Return to Archives index page

Leave a comment

Tower and Town, April 2018

  (view the full edition)

Stretching The Limits: Modern Languages

Our view of the world is increasingly coloured by news of security threats and terrorist atrocities, and continuing uncertainties over what our role in Europe will actually feel like next year when we officially leave the EU. Are we engaging confidently with a globalised marketplace, or retreating nervously as we pull up a metaphorical drawbridge over the English Channel?

At the College, the 29 teachers in the Modern Languages Department (full and part-time teachers, language assistants and the languages technician) can feel in the front line helping pupils interpret these questions and find answers that make sense. Languages open minds to new ways and ideas, and encourage engagement with linguistic and cultural difference. Knowledge of foreign languages can transform a teenager’s experiences and, who knows?, enhance their professional opportunities.
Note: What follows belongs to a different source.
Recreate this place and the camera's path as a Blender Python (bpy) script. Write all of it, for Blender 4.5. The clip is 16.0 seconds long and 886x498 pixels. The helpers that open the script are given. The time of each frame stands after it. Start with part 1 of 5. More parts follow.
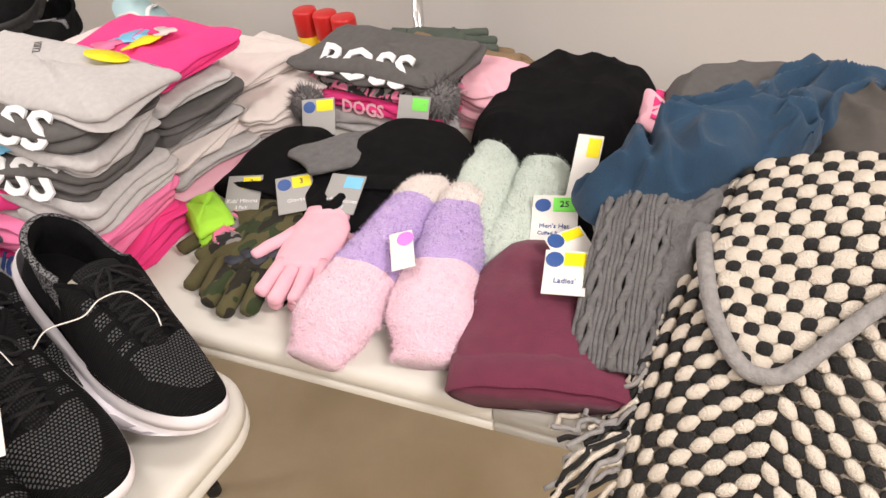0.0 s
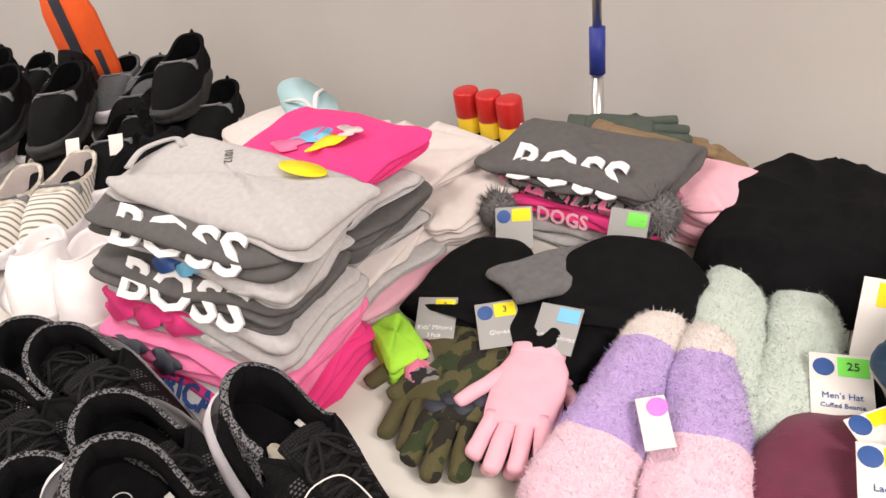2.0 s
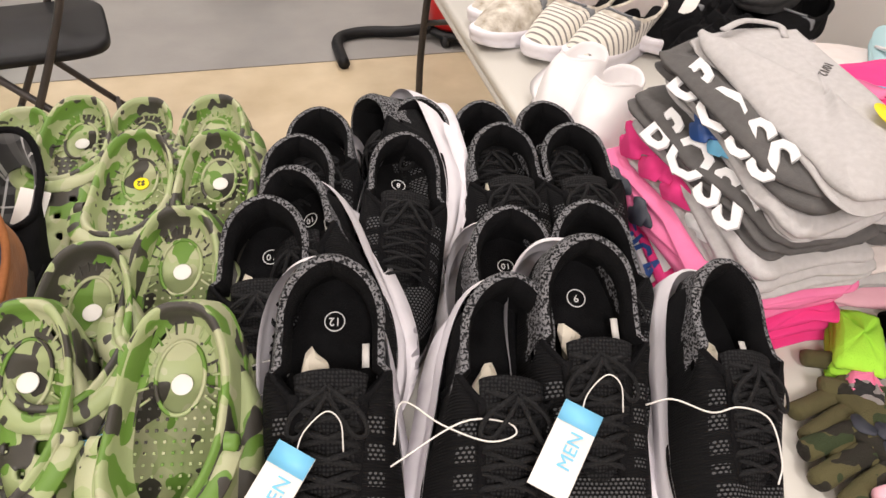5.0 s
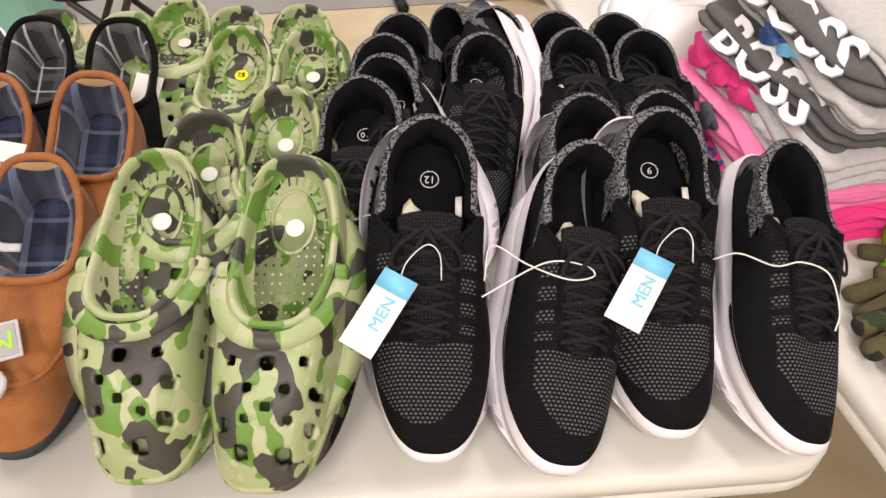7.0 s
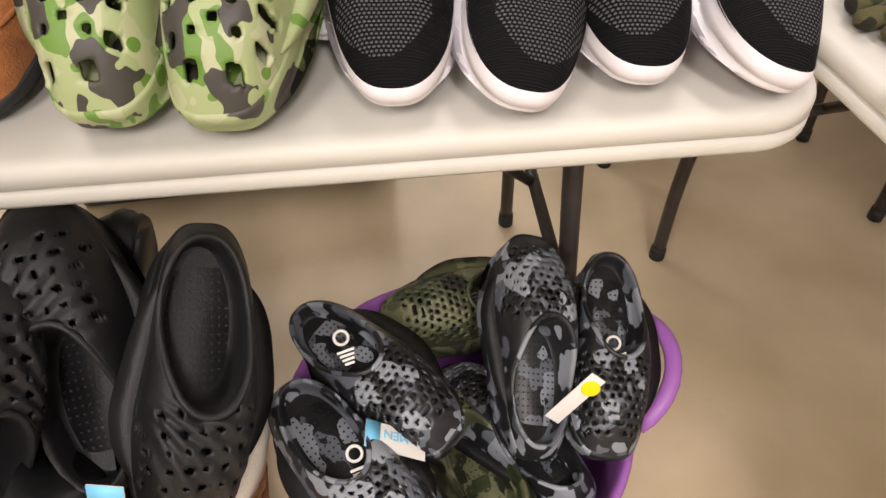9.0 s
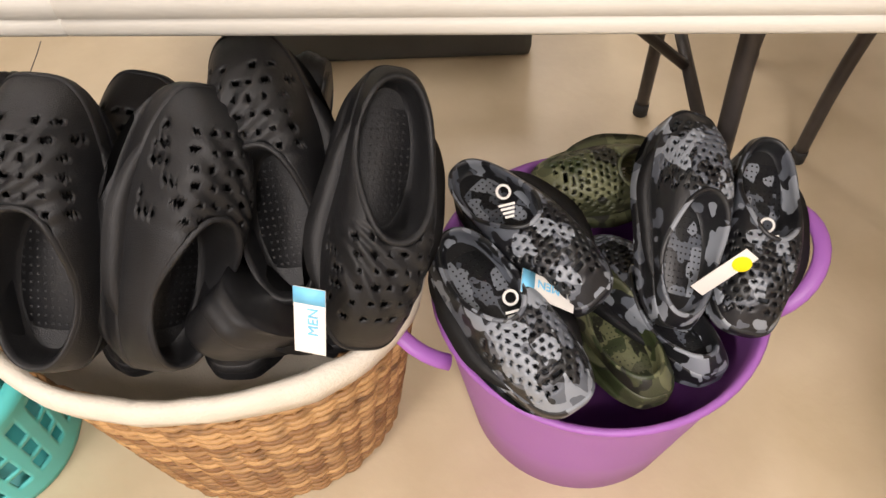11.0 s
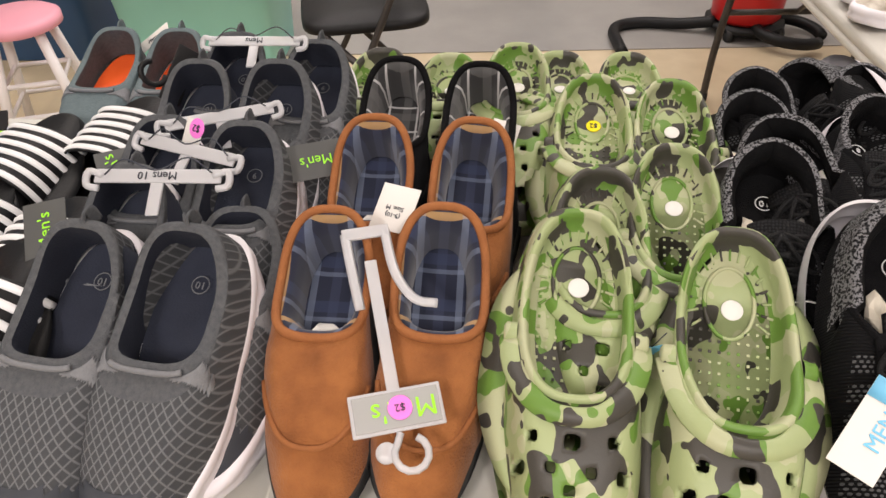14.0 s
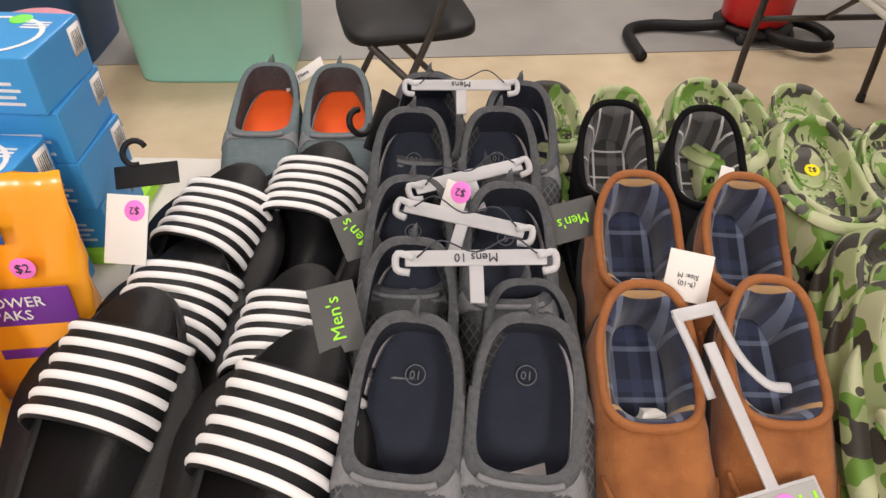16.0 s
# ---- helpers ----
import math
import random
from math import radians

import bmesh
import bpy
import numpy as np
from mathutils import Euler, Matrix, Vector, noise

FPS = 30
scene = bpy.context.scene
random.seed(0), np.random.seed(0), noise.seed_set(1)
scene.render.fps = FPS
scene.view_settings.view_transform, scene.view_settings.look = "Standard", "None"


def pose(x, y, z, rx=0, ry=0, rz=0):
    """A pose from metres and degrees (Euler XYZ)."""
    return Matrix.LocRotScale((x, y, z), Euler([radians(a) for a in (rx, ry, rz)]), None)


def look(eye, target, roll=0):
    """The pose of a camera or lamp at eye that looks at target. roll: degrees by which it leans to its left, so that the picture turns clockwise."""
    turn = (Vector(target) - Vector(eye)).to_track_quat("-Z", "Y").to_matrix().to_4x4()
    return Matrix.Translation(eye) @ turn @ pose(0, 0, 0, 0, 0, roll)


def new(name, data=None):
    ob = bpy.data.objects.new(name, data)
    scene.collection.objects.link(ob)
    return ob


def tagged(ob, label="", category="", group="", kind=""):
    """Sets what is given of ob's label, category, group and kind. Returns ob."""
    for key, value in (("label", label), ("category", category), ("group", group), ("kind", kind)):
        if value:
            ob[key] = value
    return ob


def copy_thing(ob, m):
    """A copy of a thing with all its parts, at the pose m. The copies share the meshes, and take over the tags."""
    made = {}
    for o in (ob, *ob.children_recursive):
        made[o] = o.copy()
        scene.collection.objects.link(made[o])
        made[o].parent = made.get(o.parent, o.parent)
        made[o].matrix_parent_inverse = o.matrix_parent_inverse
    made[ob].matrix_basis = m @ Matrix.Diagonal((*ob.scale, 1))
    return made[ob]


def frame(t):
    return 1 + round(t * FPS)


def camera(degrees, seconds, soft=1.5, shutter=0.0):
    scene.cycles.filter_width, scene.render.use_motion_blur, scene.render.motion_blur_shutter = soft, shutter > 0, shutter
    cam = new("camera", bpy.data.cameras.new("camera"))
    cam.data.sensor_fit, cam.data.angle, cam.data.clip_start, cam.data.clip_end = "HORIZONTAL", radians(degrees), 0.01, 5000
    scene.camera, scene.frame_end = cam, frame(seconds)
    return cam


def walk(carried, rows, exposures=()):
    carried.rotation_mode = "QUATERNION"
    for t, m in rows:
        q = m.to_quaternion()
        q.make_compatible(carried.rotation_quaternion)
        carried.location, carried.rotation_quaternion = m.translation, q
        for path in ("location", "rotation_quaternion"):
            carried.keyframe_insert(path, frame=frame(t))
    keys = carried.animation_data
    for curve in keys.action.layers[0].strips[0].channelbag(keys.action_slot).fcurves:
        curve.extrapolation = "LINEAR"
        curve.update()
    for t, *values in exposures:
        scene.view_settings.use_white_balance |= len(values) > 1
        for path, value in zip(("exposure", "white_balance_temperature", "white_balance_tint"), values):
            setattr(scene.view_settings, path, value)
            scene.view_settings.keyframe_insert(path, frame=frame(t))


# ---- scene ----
cam = camera(63.1, 16.0)
PATH = [
    (0, (-0.311, -0.514, 1.386), (0.968, 0.349, 0.114), -8.2),
    (0.5, (-0.262, -0.474, 1.393), (1.041, 0.436, 0.179), -10.0),
    (1, (-0.247, -0.4, 1.404), (1.073, 0.538, 0.229), -12.1),
    (1.5, (-0.27, -0.311, 1.414), (1.036, 0.683, 0.271), -13.4),
    (2, (-0.236, -0.278, 1.411), (0.979, 0.833, 0.276), -11.3),
    (2.5, (-0.211, -0.302, 1.384), (0.863, 0.931, 0.233), -7.6),
    (3, (-0.227, -0.293, 1.395), (0.689, 1.054, 0.234), -4.1),
    (3.5, (-0.271, -0.272, 1.386), (0.457, 1.176, 0.214), -1.3),
    (4, (-0.311, -0.251, 1.383), (0.217, 1.254, 0.175), 0.7),
    (4.5, (-0.337, -0.233, 1.388), (0.037, 1.29, 0.147), 2.0),
    (4.7, (-0.347, -0.224, 1.391), (-0.014, 1.297, 0.136), 2.5),
    (6.8, (-0.406, -0.316, 1.356), (-0.243, 1.159, 0.016), 1.4),
    (7, (-0.417, -0.337, 1.354), (-0.248, 1.134, 0.01), 1.7),
    (7.5, (-0.433, -0.404, 1.34), (-0.272, 1.071, -0.001), 1.1),
    (8, (-0.431, -0.467, 1.288), (-0.282, 1.01, -0.051), 0.3),
    (8.5, (-0.404, -0.506, 1.223), (-0.308, 0.992, -0.099), -1.8),
    (9, (-0.378, -0.52, 1.136), (-0.283, 0.866, -0.303), -1.8),
    (9.2, (-0.36, -0.519, 1.118), (-0.286, 0.804, -0.38), -2.1),
    (11.3, (-0.509, -0.594, 1.145), (-0.706, 0.582, -0.461), -4.2),
    (11.5, (-0.538, -0.6, 1.162), (-0.772, 0.571, -0.442), -3.8),
    (12, (-0.583, -0.61, 1.197), (-0.905, 0.595, -0.366), -4.6),
    (12.5, (-0.61, -0.542, 1.246), (-0.939, 0.747, -0.248), -5.0),
    (13, (-0.642, -0.433, 1.279), (-0.902, 0.989, -0.104), -3.8),
    (13.5, (-0.664, -0.333, 1.309), (-0.897, 1.167, 0.007), -3.3),
    (14, (-0.689, -0.26, 1.335), (-0.885, 1.272, 0.064), -2.0),
    (14.5, (-0.765, -0.245, 1.343), (-0.923, 1.292, 0.073), -1.2),
    (15, (-0.879, -0.243, 1.351), (-0.992, 1.288, 0.069), -0.7),
    (15.5, (-0.967, -0.232, 1.358), (-1.038, 1.296, 0.07), -0.2),
    (16, (-1.037, -0.193, 1.37), (-1.073, 1.33, 0.074), 0.3),
]
walk(cam, [(t, look(eye, target, roll)) for t, eye, target, roll in PATH],
     [(0.0, -0.05), (8.0, -0.02), (9.0, 0.0), (11.5, 0.14), (12.0, 0.14), (12.6, 0.06), (13.3, -0.05), (14.5, -0.2), (16.0, -0.22)])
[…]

Many pupils quickly pick up an enthusiasm for languages. Within three weeks of arriving at the College in September, the new “Shell” (Year 9s) will have had taster lessons in Chinese, German, Italian, Russian and Spanish, as well as continuing with French, which many started when they were nine or younger. The explosion of language is palpable, and as “¡Hola!”, “Nǐ hǎo!” or “Buon giorno!” ring down the corridors, so the variety and imaginative quality of language learning becomes evident.

In higher years, with the serious business of mastering the passive or the imperfect subjunctive under way (and with Arabic and Japanese available as beginners’ languages too), we introduce exchanges and study visits to add the wings that make the linguist fly. This is the learner liberated: the pupil stepping forward to thank the local maire for welcoming us to the town hall in France, or taken by the Chinese host family into Beijing to see the modern 798 Art Zone, or attending school in Luxembourg for five weeks and becoming part of the lycée. It’s the icing on the linguist’s cake, the honing of a vital skill, and the foundation for a deeper understanding of the world.

The Cambridge-based philosopher, Ludwig Wittgenstein, said: “The limits of my language mean the limits of my world”. We hope that, as our Upper Sixth (Year 13) Modern Linguists prepare to leave the College in June, they will play their part in ensuring that that metaphorical drawbridge remains firmly down and open to a world without limits.